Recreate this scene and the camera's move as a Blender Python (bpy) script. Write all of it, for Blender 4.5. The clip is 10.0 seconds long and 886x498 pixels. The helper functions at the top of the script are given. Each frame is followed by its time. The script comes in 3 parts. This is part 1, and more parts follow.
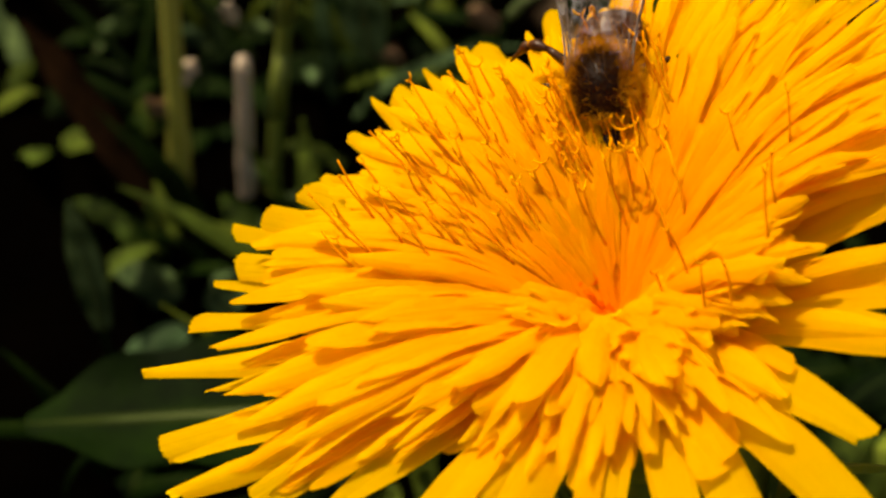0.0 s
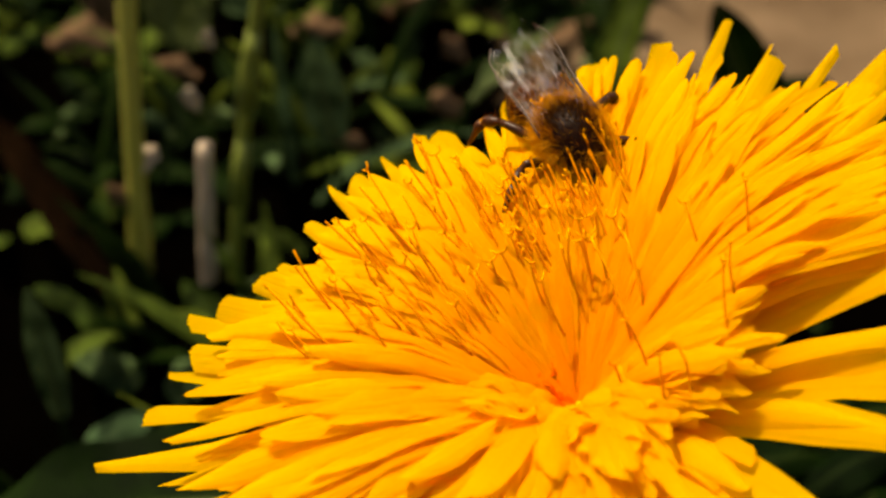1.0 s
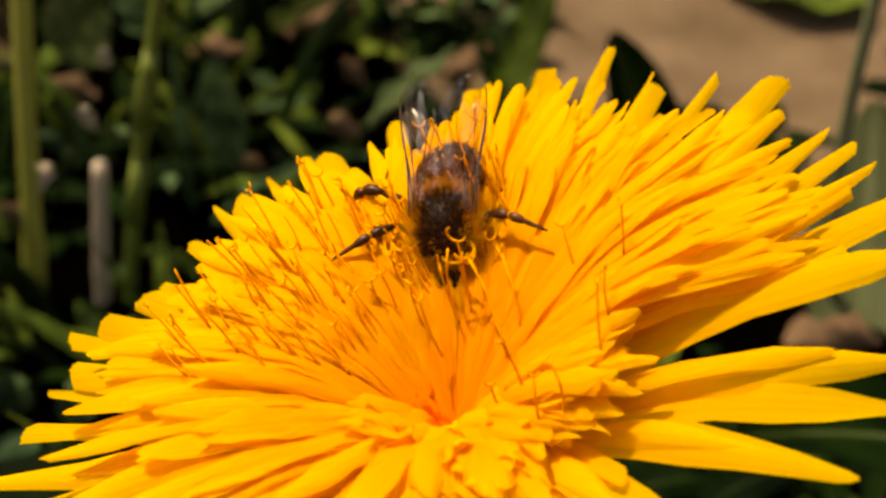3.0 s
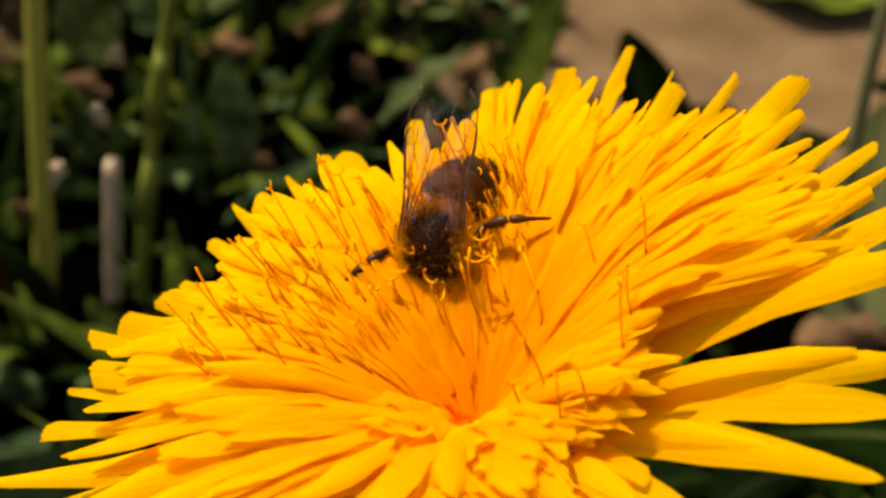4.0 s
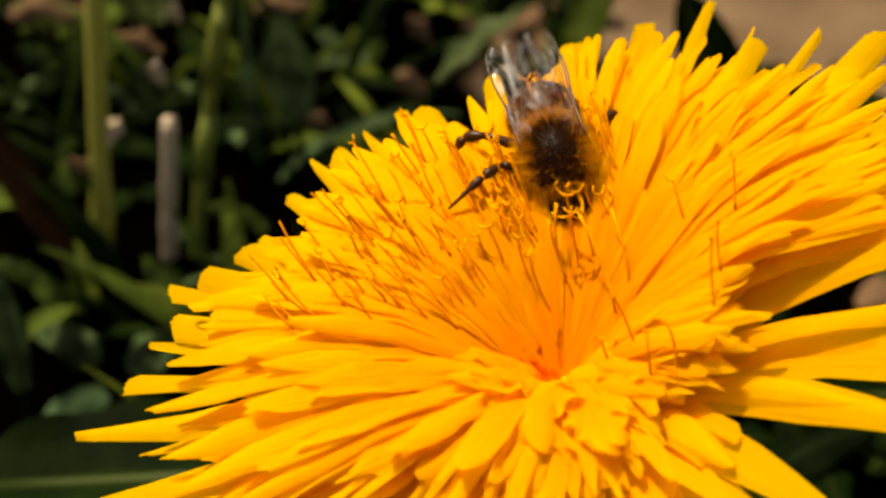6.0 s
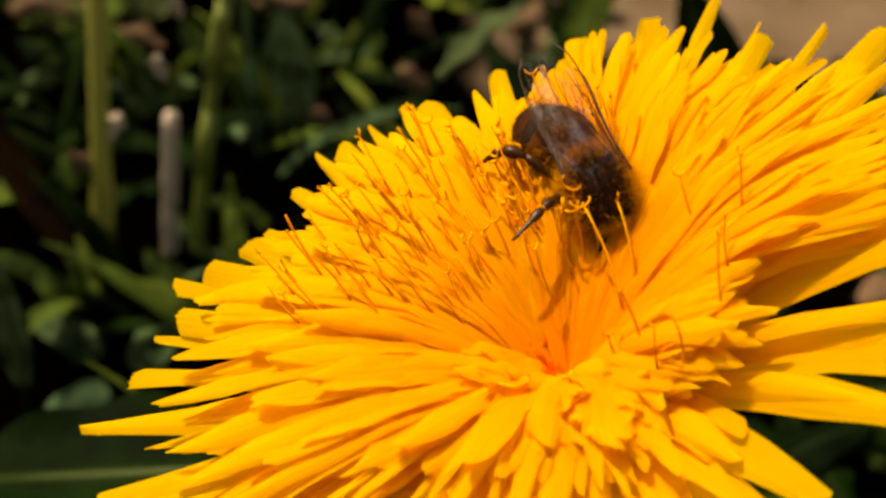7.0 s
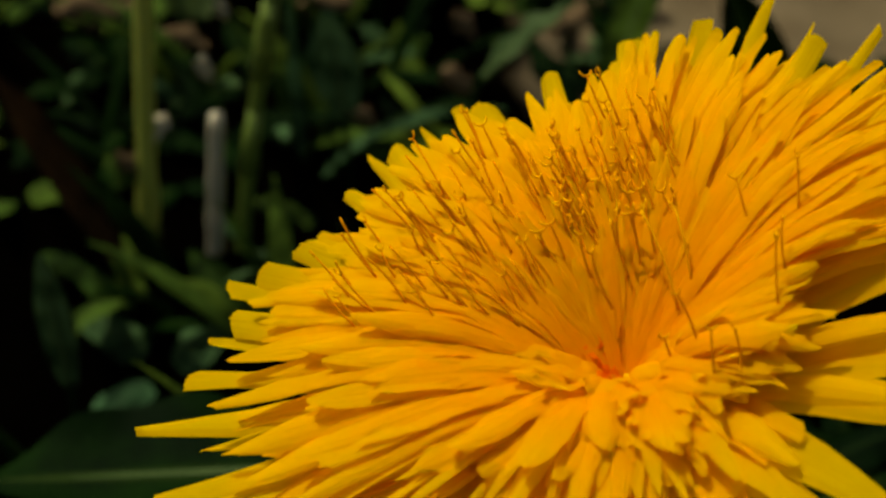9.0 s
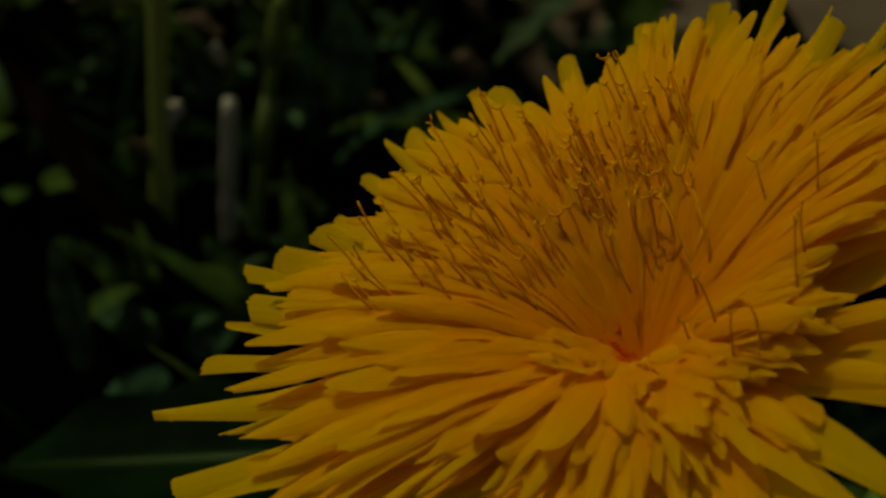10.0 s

What needs to be done:
Repeat the data exactly in full, omitting its pictures.

Full output:
Recreate this scene and the camera's move as a Blender Python (bpy) script. Write all of it, for Blender 4.5. The clip is 10.0 seconds long and 886x498 pixels. The helper functions at the top of the script are given. Each frame is followed by its time. The script comes in 3 parts. This is part 1, and more parts follow.
0.0 s
1.0 s
3.0 s
4.0 s
6.0 s
7.0 s
9.0 s
10.0 s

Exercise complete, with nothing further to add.